Noch ist Energieverbrauch häufig eher akzeptierte Konstante als echte Entscheidungsgröße im Zielkonflikt mit Flexibilität und Wirtschaftlichkeit. Wird etwa eine Maschine im Standby-Modus belassen, erhöht dies ihre kurzfristige Verfügbarkeit, steigert aber zugleich den Energieverbrauch. In vielen Unternehmen ist dieser Zielkonflikt jedoch gar nicht transparent: Energiekennzahlen sind nur selten Bestandteil der etablierten Zielsystematik. Mit der Verbesserung der Flexibilität wird in diesem Fall nur „eine Seite der Medaille“ betrachtet und es drohen Fehlsteuerungen. Um die Wirkungszusammenhänge transparent aufzuzeigen, sind geeignete Kennzahlen mit Einfluss auf den Energieverbrauch auf allen Ebenen zu implementieren und in ein übergreifendes Zielsystem zu integrieren. Dies könnte dann im zuvor genannten Beispiel dazu führen, dass pragmatische Regeln im Umgang mit dem Standby-Modus einen Ausgleich zwischen ökonomischen und ökologischen Zielvorgaben ermöglichen.

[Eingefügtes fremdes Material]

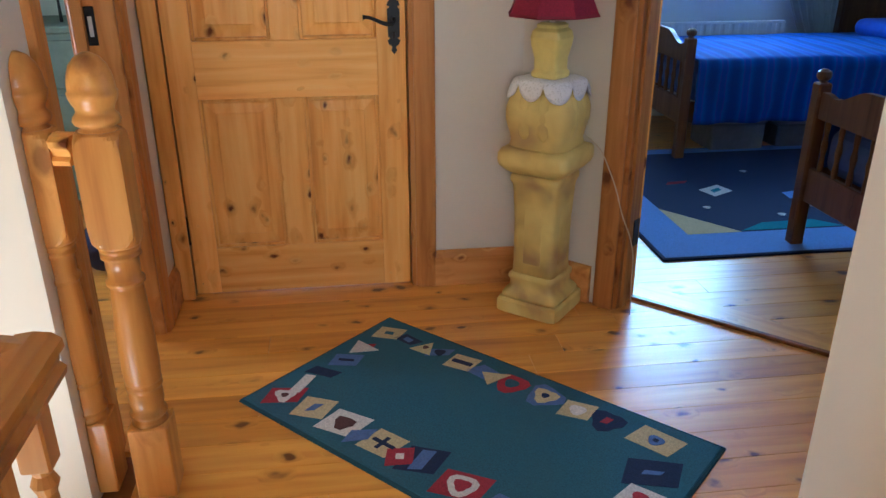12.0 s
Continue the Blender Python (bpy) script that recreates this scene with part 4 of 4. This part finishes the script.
# blanket with woven stripes
m, nt, b = mat("striped_blue_blanket", 0.95)
v = coords(nt)
wave = nt.nodes.new("ShaderNodeTexWave")
wave.inputs["Scale"].default_value = 2.3
wave.inputs["Distortion"].default_value = 1.2
nt.links.new(v, wave.inputs["Vector"])
fz = node(nt, "ShaderNodeTexNoise", Scale=300.0, Detail=3.0)
nt.links.new(v, fz.inputs["Vector"])
nt.links.new(ramp(nt, wave.outputs["Fac"], [(0.1, (0.005, 0.040, 0.21)), (0.45, (0.006, 0.065, 0.28)), (0.72, (0.008, 0.10, 0.36)), (0.86, (0.04, 0.05, 0.30)), (0.95, (0.007, 0.055, 0.30))]), b.inputs["Base Color"])
bumped(nt, b, fz.outputs[0], 0.5, 0.003)
BLUE = m
single_bed("single_bed", (2.87, 6.20, 0), "dark wooden single bed with a bright blue striped blanket", "bright blue striped blanket")
single_bed("single_bed", (2.835, 3.93, 0), "dark wooden single bed with spindled footboard near the doorway", "bright blue striped blanket")
# boxes stored under the far bed
for x, y, w, h, c in ((3.30, 6.32, 0.34, 0.17, (0.20, 0.19, 0.18)), (3.72, 6.34, 0.30, 0.15, (0.16, 0.16, 0.16))):
    bx = empty("storage_box", (x, y, 0), 0, "pale storage box pushed under the bed", "box", "boxes under the bed")
    part("body", box((-w / 2, 0, 0), (w / 2, 0.3, h), 0.012), plain("box_card", c, 0.8), bx)
    part("lid", box((-w / 2 - 0.006, -0.006, h), (w / 2 + 0.006, 0.306, h + 0.025), 0.006), plain("box_lid", (0.24, 0.23, 0.22), 0.8), bx)

shelf = empty("bookcase", (4.76, 7.29, 0), 0, "tall dark wooden bookcase against the bedroom window wall", "bookcase")
part("back", box((-0.38, -0.008, 0.0), (0.38, 0.0, 1.30)), DARKWOOD, shelf)
for x in (-0.38, 0.36):
    part("side", box((x, -0.135, 0.0), (x + 0.02, -0.008, 1.30), 0.002), DARKWOOD, shelf)
for z in (0.04, 0.45, 0.86, 1.28):
    part("shelf", box((-0.36, -0.133, z), (0.36, -0.008, z + 0.02), 0.002), DARKWOOD, shelf)

brug = empty("bedroom_rug", (2.215, 4.775, 0), 0, "navy and lilac patterned rug on the bedroom floor", "rug")
part("carpet", box((0, 0, 0), (1.75, 1.60, 0.012), 0.003), WOOL["lilac"], brug, "lilac wool border")
part("binding", sweep([(0.0, 0.0), (0.0, 0.011), (-0.012, 0.009), (-0.014, 0.0)], [(0, 1.6), (0, 0), (1.75, 0), (1.75, 1.6)], closed=True), WOOL["navy"], brug, "navy edge binding")
Z4 = 0.0105
patch(brug, [(0.20, 0.58), (0.46, 0.235), (1.55, 0.235), (1.55, 1.5), (0.20, 1.5)], "navy", Z4, (0, 0), name="field")
patch(brug, [(0.20, 0.235), (0.455, 0.235), (0.20, 0.575)], "cream", Z4, (0, 0))
patch(brug, quad(0.14, 0.12, 0.01), "white", Z4 + 0.0015, (0.60, 0.80), 25)
patch(brug, quad(0.06, 0.04, 0.008), "petrol", Z4 + 0.003, (0.60, 0.80), 25)
patch(brug, [(0.46, 0.245), (0.95, 0.245), (0.85, 0.34), (0.60, 0.33)], "petrol", Z4 + 0.0015, (0, 0))
patch(brug, quad(0.20, 0.10, 0.02), "lilac", Z4 + 0.0015, (1.02, 0.70), 10)
for x, y in ((0.44, 0.56), (0.96, 0.52), (0.98, 0.30), (0.75, 0.42), (0.30, 1.10), (0.90, 1.10)):
    patch(brug, disc(0.018, 8, 0.2, x), "white", Z4 + 0.0025, (x, y))
patch(brug, quad(0.10, 0.05, 0.02), "red", Z4 + 0.0015, (0.45, 0.95), 0)
patch(brug, [(0.20, 1.0), (0.34, 1.5), (0.20, 1.5)], "cream", Z4 + 0.0015, (0, 0))

# ---------- side room ----------
chest = empty("green_chest", (-0.42, 6.02, 0), 0, "dark green painted chest against the pale green wall", "chest")
GREENP = plain("green_paint", (0.17, 0.23, 0.18), 0.5)
part("body", box((-0.75, -0.24, 0.04), (0.50, 0.24, 0.84), 0.006), GREENP, chest)
part("top", box((-0.77, -0.26, 0.84), (0.52, 0.25, 0.87), 0.006), GREENP, chest)
for x in (-0.70, 0.45):
    part("foot", lathe([(0.03, 0.0), (0.04, 0.02), (0.035, 0.042)], 12, at=(x, -0.18, 0)), GREENP, chest)
for k in range(3):
    part("drawer", box((-0.72, -0.256, 0.09 + k * 0.25), (0.47, -0.238, 0.31 + k * 0.25), 0.004), GREENP, chest)
iron = empty("iron_ornament", (-0.42, 5.95, 0.87), 0, "dark metal ornament with a pointed hood and curved arm", "ornament")
part("hood", lathe([(0.085, 0.12), (0.080, 0.135), (0.040, 0.20), (0.014, 0.24), (0.010, 0.29), (0.003, 0.30)], 16), plain("verdigris", (0.06, 0.11, 0.10), 0.5, 0.4), iron)
for x in (-0.05, 0.05):
    part("leg", lathe([(0.008, 0.0), (0.006, 0.125)], 8, at=(x, 0, 0)), IRON, iron)
for k in range(8):
    t0, t1 = k / 8, (k + 1) / 8
    x0, x1 = -0.30 + 0.22 * t0, -0.30 + 0.22 * t1
    z0, z1 = 0.28 - 0.12 * t0 ** 0.7, 0.28 - 0.12 * t1 ** 0.7
    bm = lathe([(0.006, 0), (0.006, math.hypot(x1 - x0, z1 - z0))], 8)
    bmesh.ops.transform(bm, matrix=pose(x0, 0, z0, 0, 90 + math.degrees(math.atan2(z0 - z1, x1 - x0)), 0), verts=bm.verts[:])
    part("arm", bm, IRON, iron)
part("stand", lathe([(0.02, 0), (0.006, 0.01), (0.006, 0.165)], 10, at=(-0.085, 0, 0)), IRON, iron)
bag = empty("dark_bag", (-0.02, 5.0, 0), 20, "dark blue bag lying on the side room floor", "bag")
bm = bmesh.new()
bmesh.ops.create_uvsphere(bm, u_segments=20, v_segments=12, radius=1.0, matrix=Matrix.LocRotScale((0, 0, 0.11), None, (0.14, 0.10, 0.11)))
for vtx in bm.verts:
    vtx.co += vtx.normal * 0.012 * noise.noise(vtx.co * 18)
    vtx.co.z = max(0.0, vtx.co.z)
part("body", bm, plain("navy_canvas", (0.012, 0.014, 0.05), 0.8), bag, smooth=True)

# ---------- stairs down ----------
for i in range(9):
    z = -0.185 * (i + 1)
    x1 = 0.36 - 0.235 * i
    st = box((x1 - 0.26, 2.93, z - 0.03), (x1, 3.55, z), 0.004)
    ob = part("stair_tread", st, FLOOR_X)
    tagged(ob, "varnished pine stair tread going down", "stair tread", "treads of the stair", "structure")

# ---------- outside ----------
GRASS, nt, b = mat("meadow_grass", 0.95)
v = coords(nt)
g1 = node(nt, "ShaderNodeTexNoise", Scale=0.05, Detail=6.0)
g2 = node(nt, "ShaderNodeTexNoise", Scale=3.0, Detail=5.0)
nt.links.new(v, g1.inputs["Vector"]), nt.links.new(v, g2.inputs["Vector"])
nt.links.new(ramp(nt, g1.outputs[0], [(0.3, (0.16, 0.31, 0.15)), (0.55, (0.21, 0.38, 0.20)), (0.75, (0.33, 0.43, 0.28))]), b.inputs["Base Color"])
bumped(nt, b, g2.outputs[0], 0.8, 0.1)
bm = bmesh.new()
NG = 60
rows = []
for j in range(NG + 1):
    row = []
    for i in range(NG + 1):
        # spacing widens with distance so that the sheet reaches the horizon
        sx, sy = (2 * i / NG - 1), (2 * j / NG - 1)
        x, y = 2 + 900 * sx * abs(sx) ** 2, 900 * sy * abs(sy) ** 2
        d = math.hypot(x - 2, y)
        rise = 5.0 * max(0.0, min(1.0, (y - 90) / 260)) + 3.0 * noise.noise(Vector((x / 60, y / 60, 0))) * min(1.0, d / 90)
        row.append(bm.verts.new((x, y, -2.9 + rise)))
    rows.append(row)
for r, q in zip(rows, rows[1:]):
    for i in range(NG):
        bm.faces.new((r[i], r[i + 1], q[i + 1], q[i]))
ob = part("ground", bm, GRASS, smooth=True)
tagged(ob, "green meadow reaching to low hills", "ground", kind="structure")
# wooded hills behind the field, a plain glowing backdrop of distance, haze painted in
HAZE, nt, b = mat("painted_haze", 1.0)
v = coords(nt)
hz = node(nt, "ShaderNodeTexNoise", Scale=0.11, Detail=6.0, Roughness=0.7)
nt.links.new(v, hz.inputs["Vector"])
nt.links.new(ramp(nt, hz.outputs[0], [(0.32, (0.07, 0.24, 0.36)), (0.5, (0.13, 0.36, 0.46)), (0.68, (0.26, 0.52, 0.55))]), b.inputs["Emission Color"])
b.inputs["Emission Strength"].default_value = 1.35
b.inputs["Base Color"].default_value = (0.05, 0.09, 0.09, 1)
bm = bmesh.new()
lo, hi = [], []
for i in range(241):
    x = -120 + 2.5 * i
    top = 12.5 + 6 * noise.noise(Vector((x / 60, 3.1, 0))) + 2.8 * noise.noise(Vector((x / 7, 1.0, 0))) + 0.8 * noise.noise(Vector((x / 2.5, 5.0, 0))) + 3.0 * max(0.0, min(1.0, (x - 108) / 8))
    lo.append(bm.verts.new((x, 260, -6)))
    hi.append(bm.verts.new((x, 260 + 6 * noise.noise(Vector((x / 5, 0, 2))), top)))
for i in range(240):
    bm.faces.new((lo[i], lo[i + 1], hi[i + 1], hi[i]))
tagged(part("backdrop", bm, HAZE), "wooded hills beyond the field in painted glowing blue haze", "hills", kind="structure")
# glowing sheet added for the pale bright sky low over the hills
SKYB, nt, b = mat("glowing_sky_sheet", 1.0)
b.inputs["Base Color"].default_value = (0.5, 0.5, 0.5, 1)
b.inputs["Emission Color"].default_value = (0.86, 0.95, 1.0, 1)
b.inputs["Emission Strength"].default_value = 1.7
tagged(part("backdrop_sky", box((-180, 330, -8), (420, 331, 170)), SKYB), "glowing white backdrop sheet for the bright sky low over the hills", "sky", kind="structure")
# meadow sloping up to the hills, with pale scrub; sunlight put in as glow
FIELD, nt, b = mat("glowing_field", 1.0)
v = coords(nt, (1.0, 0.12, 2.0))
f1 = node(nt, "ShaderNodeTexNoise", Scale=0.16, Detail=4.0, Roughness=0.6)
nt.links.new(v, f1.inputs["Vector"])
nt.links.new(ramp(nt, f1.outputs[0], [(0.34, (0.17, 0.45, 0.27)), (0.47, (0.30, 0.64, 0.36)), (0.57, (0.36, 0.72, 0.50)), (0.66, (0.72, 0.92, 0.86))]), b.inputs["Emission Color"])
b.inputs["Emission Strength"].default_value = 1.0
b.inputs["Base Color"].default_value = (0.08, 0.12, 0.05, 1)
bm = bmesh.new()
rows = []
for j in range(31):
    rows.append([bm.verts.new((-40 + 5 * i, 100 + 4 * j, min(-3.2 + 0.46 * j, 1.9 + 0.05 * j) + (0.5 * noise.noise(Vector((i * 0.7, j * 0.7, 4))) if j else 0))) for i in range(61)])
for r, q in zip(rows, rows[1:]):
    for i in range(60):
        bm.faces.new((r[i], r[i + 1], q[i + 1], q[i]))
tagged(part("backdrop_field", bm, FIELD, smooth=True), "green field rising towards the hills, glowing in place of sunlight", "field", kind="structure")
# white gabled cottage
cot = empty("cottage", (60.4, 150, 0.75), -20, "white gabled cottage across the field", "house")
cot.scale = (0.68, 0.68, 0.68)
CW = plain("whitewash", (0.82, 0.80, 0.76), 0.8, vary=0.05)
bm = bmesh.new()
a = [bm.verts.new(p) for p in ((-3.2, -2.5, -2.4), (3.2, -2.5, -2.4), (3.2, -2.5, 2.4), (0, -2.5, 5.0), (-3.2, -2.5, 2.4))]
c = [bm.verts.new((vt.co.x, 6.0, vt.co.z)) for vt in a]
bm.faces.new(a), bm.faces.new(c[::-1])
for i in range(5):
    bm.faces.new((a[i], c[i], c[(i + 1) % 5], a[(i + 1) % 5]))
part("wall", bm, CW, cot)
SL = plain("slate", (0.16, 0.17, 0.19), 0.7)
for s in (-1, 1):
    bm = box((0, -2.7, 0), (4.3, 6.2, 0.12), 0.02)
    r = part("roof", bm, SL, cot)
    r.matrix_local = pose(0, 0, 5.02, 0, 39, 0) if s > 0 else pose(0, 3.5, 5.02, 0, 39, 180)
for x, z in ((-1.4, 1.0), (1.4, 1.0), (0, 3.1)):
    part("window", box((x - 0.4, -2.54, z), (x + 0.4, -2.48, z + 0.9), 0.01), plain("dark_pane", (0.05, 0.06, 0.07), 0.1), cot)

# ---------- pine floor: boards laid on a slab ----------
slab = bmesh.new()
for lo, hi in (((0.36, 1.5), (3.72, 2.95)), ((0.36, 2.95), (2.72, 3.76)), ((0.36, 3.76), (5.2, 7.3)), ((-1.9, -1.2), (1.26, 1.5)), ((1.26, 0.1), (3.72, 1.5)), ((-1.4, 3.55), (0.36, 6.3))):
    box((*lo, -0.16), (*hi, -0.019), bm=slab)
floor = part("floor", slab, STAIN_X)
tagged(floor, "knotty varnished pine floorboards", "floor", kind="structure")
BW = 0.118
rf = random.Random(11)
board_mesh = {}


def board(length):
    key = round(length, 2)
    if key not in board_mesh:
        bm = box((0, 0.0004, -0.018), (key - 0.0008, BW - 0.0004, 0.0), 0.0010)
        me = bpy.data.meshes.new("floorboard")
        bmesh.ops.recalc_face_normals(bm, faces=bm.faces[:])
        bm.to_mesh(me)
        bm.free()
        me.materials.append(FLOOR_X)
        board_mesh[key] = me
    return board_mesh[key]


y = -1.2
while y < 7.3 - BW:
    x0 = -1.9 if y < 1.5 else (-1.4 if 3.67 < y < 6.2 else 0.36)
    x1 = 5.2 if y > 3.70 else (2.6 if y > 2.88 else (3.6 if y > 0.2 else 1.2))
    x = x0
    first = True
    while x < x1 - 0.05:
        length = rf.choice((1.2, 1.8, 2.4)) * (rf.choice((0.4, 0.7, 1.0)) if first else 1.0)
        length = round(min(length, x1 - x), 2)
        if x1 - x - length < 0.3:
            length = round(x1 - x, 2)
        o = new("floorboard", board(length))
        o.parent = floor
        o.location = (x, y, 0)
        x += length
        first = False
    y += BW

Verbindlichkeit durch Zielwerte

Der Stellenwert des Energiesparens und somit auch dessen Gewicht im Zielsystem sind für jedes Unternehmen individuell zu klären. Gleichwohl sollten die Entscheider im Unternehmen die zuvor genannten Entwicklungen im Auge behalten und Anreize punktgenau dort setzen, wo Energieverbrauch auch beeinflusst werden kann. Leitlinie für die Festlegung von Zielwerten und Voraussetzung für die mitarbeiterseitige Akzeptanz ist dabei stets die Frage, welche konkrete Einflussmöglichkeit auf eine Energiespar-Kennzahl ein bestimmter Mitarbeiter durch sein Handeln hat. Ein individuelles Ambitionsniveau kann sich dabei auch nach im Vorfeld erzielten Erfolgen richten. Für bereits in der Vergangenheit energiesparsam agierende Mitarbeiter könnte etwa die Ambition aufgrund ihrer somit erschwerten Ausgangsbasis etwas verringert werden. Werden entsprechende Regeln transparent und nachvollziehbar kommuniziert, steigert auch dies die Akzeptanz – selbst bei Mitarbeitern, die hierdurch ein etwas höheres Ambitionsniveau zu erreichen haben.

Change-Prozess für Erfolg

Die Einführung von Kennzahlen mit Zielwerten ohne begleitenden Change-Prozess ist aber immer noch zu kurz gedacht, das zeigen auch unsere Erfahrungen. Den Mitarbeitern ist anhand von Kennzahlen nachvollziehbar zu vermitteln, mit welchen konkreten technischen Maßnahmen und betrieblichen Verhaltensänderungen sie persönlich zum Energiesparen beitragen und damit ihre individuellen Ziele erfüllen können. Nur wer alle Mitarbeiter auf allen Ebenen abholt und sie im gesamten Change-Prozess eng begleitet, kann auch seine übergreifenden Ziele erreichen und so die zukunftsfähige Aufstellung des Unternehmens im Blick behalten. Anfängliche Skepsis gegenüber einer neuen Kennzahl kann hierdurch in echte, nachhaltige Aufbruchsstimmung überführt werden.